After faking his death to free Oliver from any criminal implications as The Arrow, Roy Harper shows just the opposite is true. He is a hero. To save the one person who never abandoned him, Roy says goodbye to the only real family he's ever known. Sacrifice is the essence of heroism and Oliver Queen taught him well. Colton Haynes plays his final scene with Team Arrow with a hopeful sadness. He's leaving one life to start another, mirroring in fiction the real life story. As he drives away, at peace and absolved of his sins, The Arrow's promise of a second chance for Roy Harper is finally fulfilled.

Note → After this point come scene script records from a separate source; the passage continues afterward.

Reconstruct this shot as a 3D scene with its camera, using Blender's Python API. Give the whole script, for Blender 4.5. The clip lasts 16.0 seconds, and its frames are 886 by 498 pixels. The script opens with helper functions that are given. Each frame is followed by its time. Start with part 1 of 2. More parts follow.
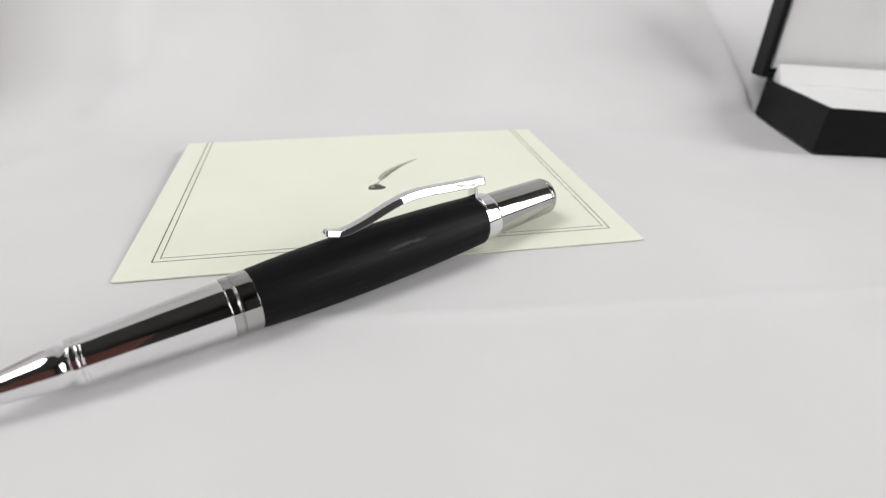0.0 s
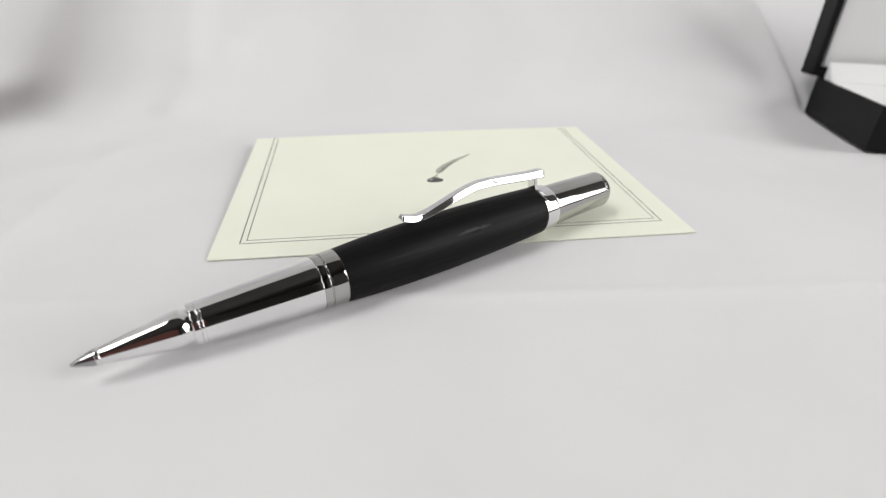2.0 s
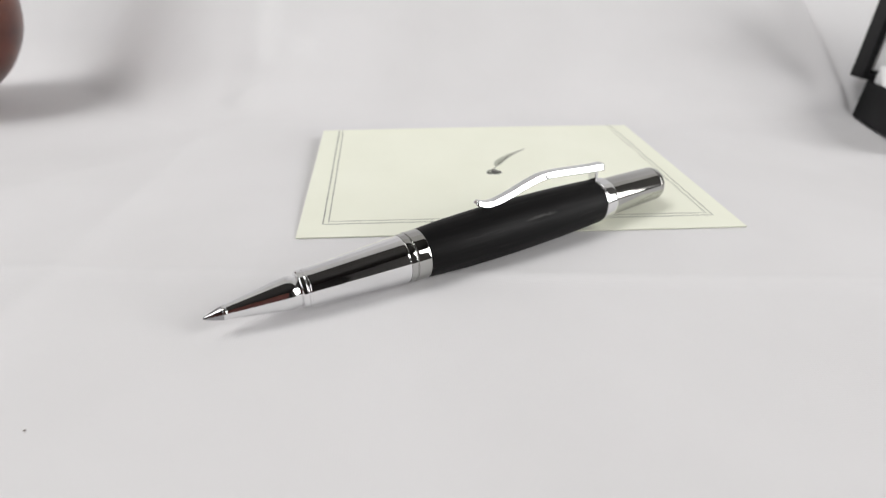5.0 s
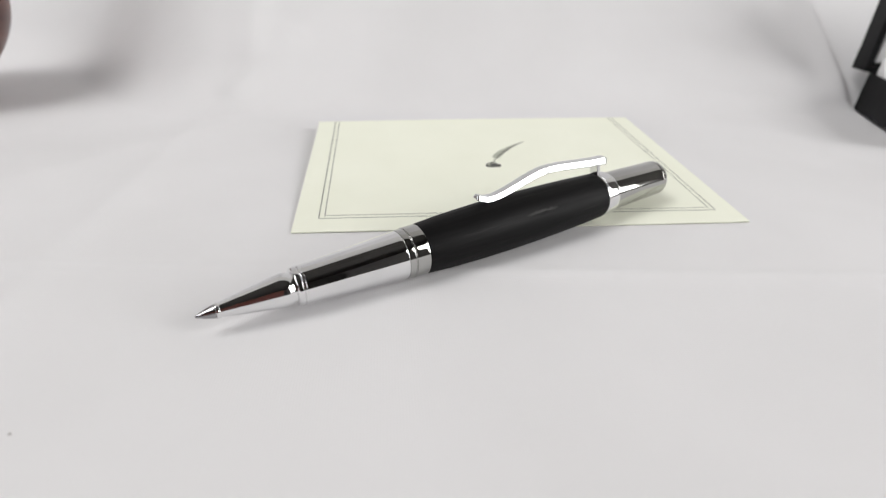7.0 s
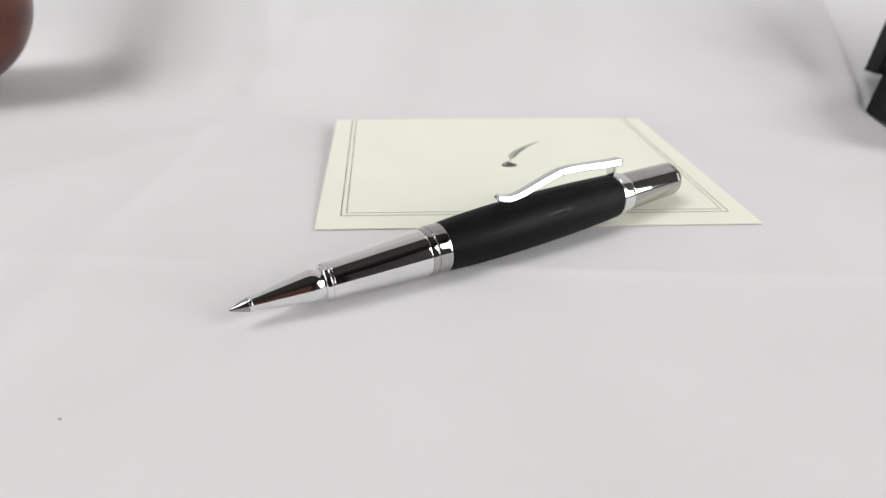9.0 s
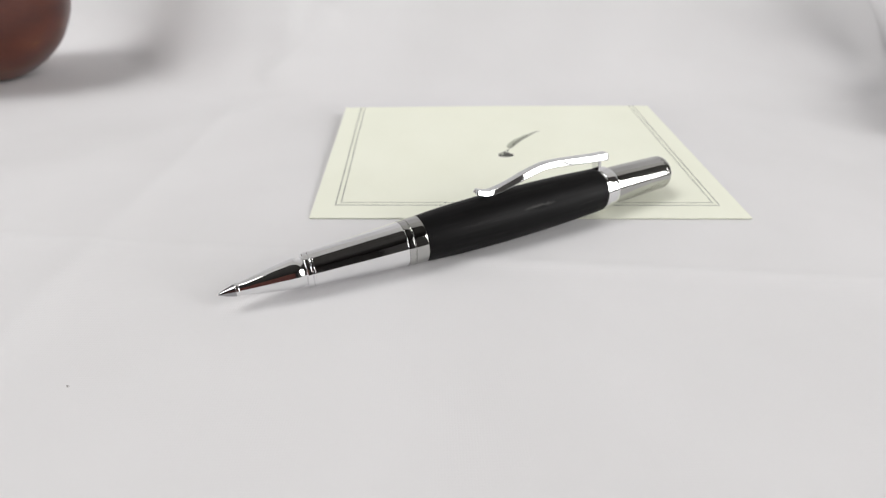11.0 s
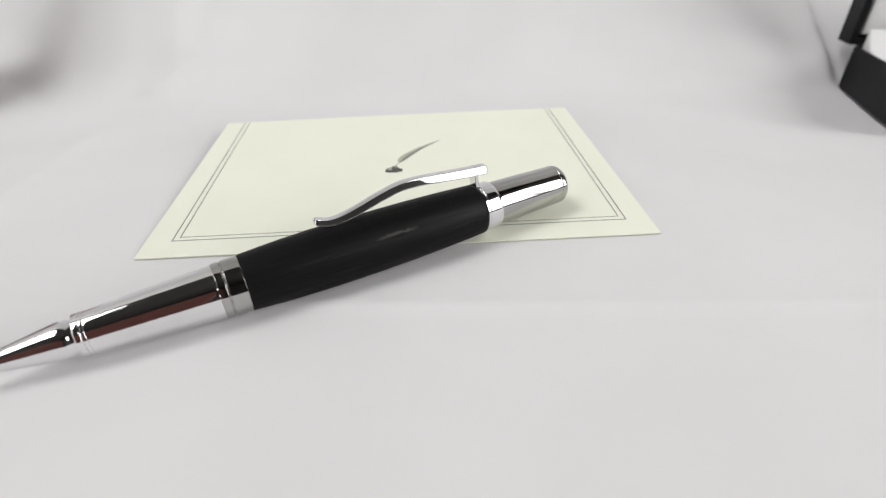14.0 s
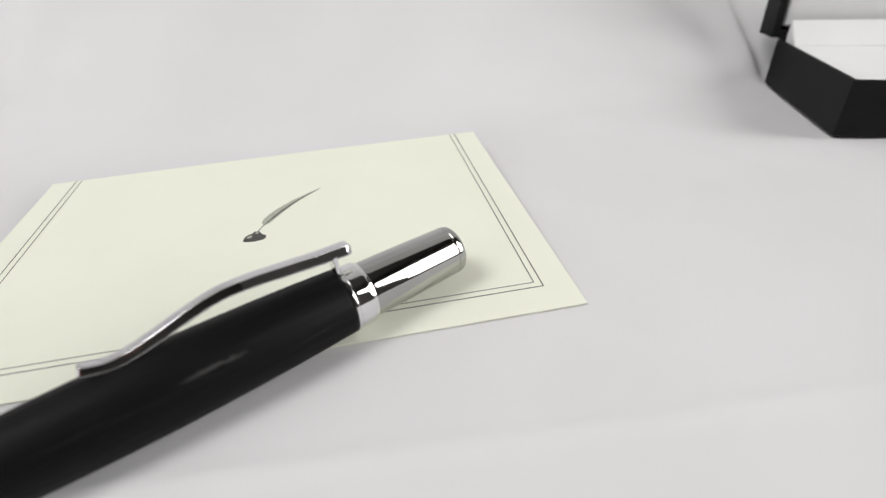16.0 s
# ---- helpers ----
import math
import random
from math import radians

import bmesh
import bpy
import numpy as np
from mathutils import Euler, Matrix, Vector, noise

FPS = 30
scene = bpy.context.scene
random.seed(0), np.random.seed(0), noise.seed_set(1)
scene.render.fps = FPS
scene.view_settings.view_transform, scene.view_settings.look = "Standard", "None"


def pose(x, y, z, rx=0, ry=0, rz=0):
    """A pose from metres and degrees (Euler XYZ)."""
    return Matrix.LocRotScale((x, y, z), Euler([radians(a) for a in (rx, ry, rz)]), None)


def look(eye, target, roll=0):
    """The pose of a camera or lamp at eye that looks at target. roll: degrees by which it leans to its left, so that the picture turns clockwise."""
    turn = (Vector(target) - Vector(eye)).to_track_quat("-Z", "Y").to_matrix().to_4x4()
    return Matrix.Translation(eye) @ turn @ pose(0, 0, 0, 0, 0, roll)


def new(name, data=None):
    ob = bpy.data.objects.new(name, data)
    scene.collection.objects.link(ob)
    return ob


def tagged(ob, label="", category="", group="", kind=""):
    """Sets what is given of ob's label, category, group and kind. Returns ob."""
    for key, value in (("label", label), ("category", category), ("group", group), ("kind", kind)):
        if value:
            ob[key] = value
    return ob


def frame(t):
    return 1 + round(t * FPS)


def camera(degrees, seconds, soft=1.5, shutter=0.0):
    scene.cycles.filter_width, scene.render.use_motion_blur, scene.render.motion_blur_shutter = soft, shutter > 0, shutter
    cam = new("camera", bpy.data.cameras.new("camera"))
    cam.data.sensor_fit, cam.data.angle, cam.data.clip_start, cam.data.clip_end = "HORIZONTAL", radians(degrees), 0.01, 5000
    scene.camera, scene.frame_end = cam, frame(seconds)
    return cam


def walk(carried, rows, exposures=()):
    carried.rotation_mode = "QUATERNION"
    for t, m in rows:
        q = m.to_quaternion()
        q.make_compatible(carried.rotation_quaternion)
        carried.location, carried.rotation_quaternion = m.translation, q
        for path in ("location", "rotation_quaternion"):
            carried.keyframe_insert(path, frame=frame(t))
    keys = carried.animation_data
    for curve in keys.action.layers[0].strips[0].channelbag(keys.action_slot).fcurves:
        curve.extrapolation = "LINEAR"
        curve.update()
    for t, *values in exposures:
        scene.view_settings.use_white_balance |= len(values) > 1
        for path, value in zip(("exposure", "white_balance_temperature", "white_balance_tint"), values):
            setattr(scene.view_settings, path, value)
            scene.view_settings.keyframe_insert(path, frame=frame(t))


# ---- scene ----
# The camera: held by hand, about 15 cm from the pen, drawing back and then coming in.
cam = camera(83.25, 16.0, soft=1.3)
cam.data.dof.use_dof = True
cam.data.dof.focus_distance, cam.data.dof.aperture_fstop = 0.132, 12.0
ROWS = [
    (0.0, -0.01856, -0.11933, 0.07147, 60.828, -2.081, -12.685),
    (0.5, -0.02257, -0.12224, 0.07253, 60.699, -2.107, -11.7),
    (1.0, -0.02732, -0.12367, 0.07073, 60.821, -1.822, -10.662),
    (1.5, -0.02809, -0.12615, 0.07175, 60.864, -1.473, -9.938),
    (2.0, -0.03012, -0.12773, 0.07269, 60.707, -1.35, -9.308),
    (2.5, -0.03288, -0.12967, 0.07209, 60.806, -1.146, -8.848),
    (3.0, -0.0371, -0.13161, 0.072, 60.674, -1.308, -8.188),
    (3.5, -0.03956, -0.13351, 0.07073, 60.599, -1.291, -7.75),
    (4.0, -0.04217, -0.13436, 0.07123, 60.633, -1.471, -7.331),
    (4.5, -0.04368, -0.13621, 0.07211, 60.614, -1.554, -6.756),
    (5.0, -0.0452, -0.1389, 0.07462, 60.435, -1.537, -6.098),
    (7.5, -0.04576, -0.13518, 0.07355, 59.284, -2.005, -6.476),
    (8.0, -0.04874, -0.13707, 0.07259, 59.211, -2.221, -6.299),
    (8.5, -0.05115, -0.1373, 0.07408, 59.29, -2.23, -6.221),
    (11.0, -0.035, -0.1435, 0.08448, 56.191, -0.956, -1.51),
    (11.5, -0.02793, -0.14192, 0.08581, 56.065, -0.612, -1.348),
    (12.0, -0.02351, -0.13848, 0.08499, 56.429, -0.279, -1.961),
    (12.5, -0.01799, -0.13407, 0.0825, 56.586, -0.42, -3.212),
    (13.0, -0.01098, -0.12747, 0.07927, 56.808, -0.043, -4.377),
    (13.5, -0.00514, -0.12352, 0.07857, 56.847, 0.299, -4.732),
    (14.0, 0.00166, -0.11967, 0.07659, 57.113, 0.394, -4.716),
    (14.5, 0.00742, -0.11595, 0.0759, 57.369, 0.597, -4.931),
    (15.0, 0.01096, -0.11149, 0.0751, 57.381, 0.785, -5.878),
    (15.5, 0.01837, -0.09938, 0.07522, 57.292, 0.849, -8.944),
    (16.0, 0.02646, -0.08125, 0.07483, 57.056, 2.071, -12.129),
]
walk(cam, [(t, pose(x, y, z, rx, ry, rz)) for t, x, y, z, rx, ry, rz in ROWS])

# ---- world and light ----
world = bpy.data.worlds.new("world")
scene.world = world
world.use_nodes = True
world.node_tree.nodes["Background"].inputs["Color"].default_value = (0.5, 0.55, 0.6, 1)
world.node_tree.nodes["Background"].inputs["Strength"].default_value = 0.05


def area_lamp(name, eye, target, width, height, watts, colour):
    data = bpy.data.lights.new(name, "AREA")
    data.shape, data.size, data.size_y, data.energy, data.color = "RECTANGLE", width, height, watts, colour
    ob = new(name, data)
    ob.matrix_world = look(eye, target)
    return ob


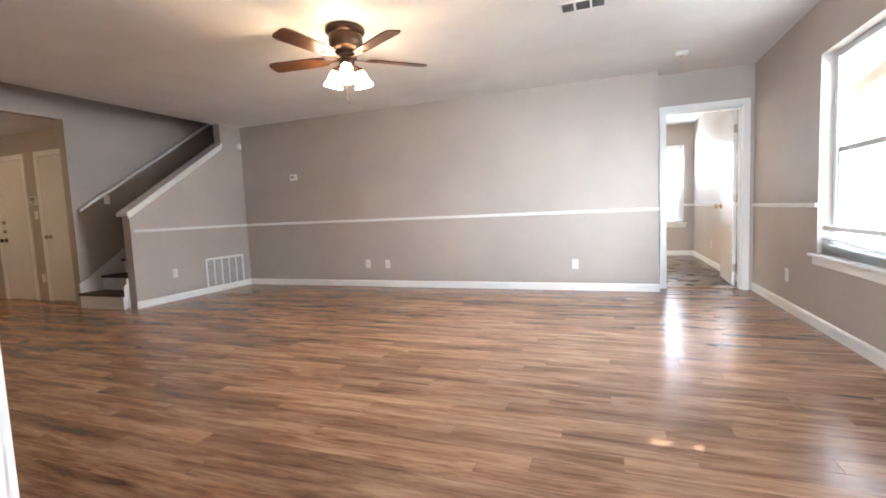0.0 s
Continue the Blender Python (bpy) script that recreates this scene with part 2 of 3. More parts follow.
CONCRETE = stained_concrete()
TILE = painted("tan_floor_tile", (0.55, 0.40, 0.24), 0.3, 40, 0.1, 0.12)
WALLTILE = painted("white_wall_tile", (0.78, 0.77, 0.74), 0.2, 8, 0.02, 0.04)
GROUND = painted("dry_lawn", (0.16, 0.15, 0.08), 0.95, 30, 0.8, 0.4)
PATIO = painted("patio_concrete", (0.45, 0.43, 0.40), 0.9, 80, 0.4, 0.12)
SHINGLE = painted("roof_shingle", (0.14, 0.12, 0.11), 0.95, 40, 0.8, 0.25)
SIDING = painted("pale_siding", (0.55, 0.52, 0.47), 0.8, 20, 0.2, 0.1)

# emissive backdrop: the outdoor brightness is put into the material
GLOW_SHEET = glow_material("glowing_backdrop_sheet", (0.90, 0.96, 1.0), 7.5)
# for the sheets added over the patio to hold off the sun
SUN_SHIELD = slat_material()
SUN_SHIELD.name = "translucent_sun_shield"

# ---- mesh helpers ----


def finish(name, bm, mat, parent=None, label="", smooth=False):
    me = bpy.data.meshes.new(name)
    bmesh.ops.recalc_face_normals(bm, faces=bm.faces)
    bm.to_mesh(me)
    bm.free()
    me.materials.append(mat)
    if smooth:
        me.polygons.foreach_set("use_smooth", [True] * len(me.polygons))
        me.set_sharp_from_angle(angle=radians(40))
    ob = new(name, me)
    if parent is not None:
        ob.parent = parent
    if label:
        ob["label"] = label
    return ob


def part(name, bm, mat, parent, label="", smooth=False):
    return finish(name, bm, mat, parent, label, smooth)


def structure(name, bm, mat, label, category):
    return tagged(finish(name, bm, mat), label, category, kind="structure")


def thing(name, m, label, category, group="", kind=""):
    e = new(name)
    e.matrix_world = m
    e.empty_display_size = 0.1
    return tagged(e, label, category, group, kind)


def box(bm, x0, y0, z0, x1, y1, z1, bevel=0.0, segs=2):
    r = bmesh.ops.create_cube(bm, size=1.0)
    vs = r["verts"]
    bmesh.ops.transform(bm, verts=vs, matrix=Matrix.Translation(((x0 + x1) / 2, (y0 + y1) / 2, (z0 + z1) / 2)) @ Matrix.Diagonal((abs(x1 - x0), abs(y1 - y0), abs(z1 - z0), 1)))
    if bevel:
        es = list({e for v in vs for e in v.link_edges})
        bmesh.ops.bevel(bm, geom=es, offset=bevel, segments=segs, affect="EDGES", profile=0.5)
    return bm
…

As Colton Haynes moved Roy Harper deftly from anger, to guilt, to determination, to sadness, to peace, he gave a tour de force performance that effortlessly drew upon all the pieces of Roy Harper. The audience was allowed to see all facets of the character one last time. Colton, like Roy, may be gone but he will not be forgotten. Once a member of Team Arrow; always a member of Team Arrow.